* **To be done**
Give the data below again exactly as written, without its pictures.

* **Supplied information**
START

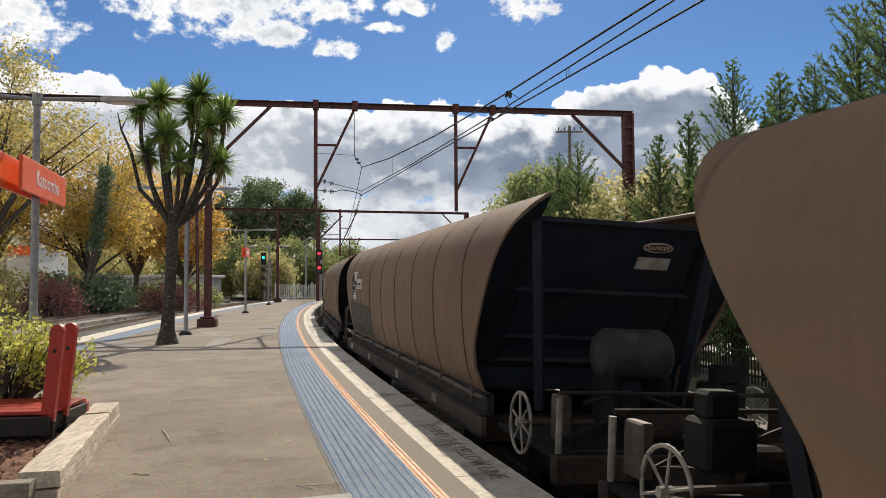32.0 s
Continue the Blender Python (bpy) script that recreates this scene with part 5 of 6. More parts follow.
def palisade():
    ob = thing("palisade_fence", "black steel palisade fence beyond the far track", "fence")
    me = boxes(((0.05, 0.02, 1.75), Matrix()))
    first = None
    s = 2.0
    while s < 34:
        m = Matrix.Translation(along(s, 10.9, -0.35)) @ Matrix.Rotation(heading(s) + math.pi / 2, 4, "Z")
        if first is None:
            first = part("pale", me, BLACK_FENCE, ob, place=m)
        else:
            part("pale", first.data, BLACK_FENCE, ob, place=m)
        s += 0.15
    for z in (-1.0, 0.35):
        part("fence_rail", mesh_from("fence_rail", *band(2, 34, 10.87, 10.93, z - 0.03, z + 0.03, 4)), BLACK_FENCE, ob)


palisade()

# ---- plants ----
def quads(name, c, u, v, mat, bend=0.0):
    """Many small leaves as one mesh: centres c, half axes u and v (arrays)."""
    n = len(c)
    if bend:
        w = np.cross(u, v)
        w /= np.linalg.norm(w, axis=1)[:, None] + 1e-9
        w *= np.linalg.norm(u, axis=1)[:, None] * bend
        pts = np.stack([c - u, c - v - w * 0, c + u, c + v], 1)
        pts[:, 0] -= w
        pts[:, 2] -= w
    else:
        pts = np.stack([c - u, c - v, c + u, c + v], 1)
    me = bpy.data.meshes.new(name)
    me.vertices.add(4 * n)
    me.vertices.foreach_set("co", pts.reshape(-1).astype(np.float32))
    me.loops.add(4 * n)
    me.loops.foreach_set("vertex_index", np.arange(4 * n, dtype=np.int32))
    me.polygons.add(n)
    me.polygons.foreach_set("loop_start", np.arange(0, 4 * n, 4, dtype=np.int32))
    me.update(calc_edges=True)
    me.materials.append(mat)
    return me


def rand_dirs(rng, n):
    d = rng.normal(size=(n, 3))
    return d / np.linalg.norm(d, axis=1)[:, None]


def leaf_cloud(rng, centres, spread, n, size, mat, name="crown", long=1.5, flat=0.0, bend=0.25):
    """Leaves gathered round the centres."""
    pick = rng.integers(0, len(centres), n)
    c = np.asarray(centres)[pick] + rng.normal(size=(n, 3)) * spread
    u = rand_dirs(rng, n)
    if flat:
        u[:, 2] *= 1 - flat
    w = rand_dirs(rng, n)
    v = np.cross(u, w)
    v /= np.linalg.norm(v, axis=1)[:, None] + 1e-9
    s = size * rng.uniform(0.6, 1.4, (n, 1))
    return quads(name, c, u * s * long * 0.5, v * s * 0.5, mat, bend)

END

* **The completed task**
32.0 s
Continue the Blender Python (bpy) script that recreates this scene with part 5 of 6. More parts follow.
def palisade():
    ob = thing("palisade_fence", "black steel palisade fence beyond the far track", "fence")
    me = boxes(((0.05, 0.02, 1.75), Matrix()))
    first = None
    s = 2.0
    while s < 34:
        m = Matrix.Translation(along(s, 10.9, -0.35)) @ Matrix.Rotation(heading(s) + math.pi / 2, 4, "Z")
        if first is None:
            first = part("pale", me, BLACK_FENCE, ob, place=m)
        else:
            part("pale", first.data, BLACK_FENCE, ob, place=m)
        s += 0.15
    for z in (-1.0, 0.35):
        part("fence_rail", mesh_from("fence_rail", *band(2, 34, 10.87, 10.93, z - 0.03, z + 0.03, 4)), BLACK_FENCE, ob)


palisade()

# ---- plants ----
def quads(name, c, u, v, mat, bend=0.0):
    """Many small leaves as one mesh: centres c, half axes u and v (arrays)."""
    n = len(c)
    if bend:
        w = np.cross(u, v)
        w /= np.linalg.norm(w, axis=1)[:, None] + 1e-9
        w *= np.linalg.norm(u, axis=1)[:, None] * bend
        pts = np.stack([c - u, c - v - w * 0, c + u, c + v], 1)
        pts[:, 0] -= w
        pts[:, 2] -= w
    else:
        pts = np.stack([c - u, c - v, c + u, c + v], 1)
    me = bpy.data.meshes.new(name)
    me.vertices.add(4 * n)
    me.vertices.foreach_set("co", pts.reshape(-1).astype(np.float32))
    me.loops.add(4 * n)
    me.loops.foreach_set("vertex_index", np.arange(4 * n, dtype=np.int32))
    me.polygons.add(n)
    me.polygons.foreach_set("loop_start", np.arange(0, 4 * n, 4, dtype=np.int32))
    me.update(calc_edges=True)
    me.materials.append(mat)
    return me


def rand_dirs(rng, n):
    d = rng.normal(size=(n, 3))
    return d / np.linalg.norm(d, axis=1)[:, None]


def leaf_cloud(rng, centres, spread, n, size, mat, name="crown", long=1.5, flat=0.0, bend=0.25):
    """Leaves gathered round the centres."""
    pick = rng.integers(0, len(centres), n)
    c = np.asarray(centres)[pick] + rng.normal(size=(n, 3)) * spread
    u = rand_dirs(rng, n)
    if flat:
        u[:, 2] *= 1 - flat
    w = rand_dirs(rng, n)
    v = np.cross(u, w)
    v /= np.linalg.norm(v, axis=1)[:, None] + 1e-9
    s = size * rng.uniform(0.6, 1.4, (n, 1))
    return quads(name, c, u * s * long * 0.5, v * s * 0.5, mat, bend)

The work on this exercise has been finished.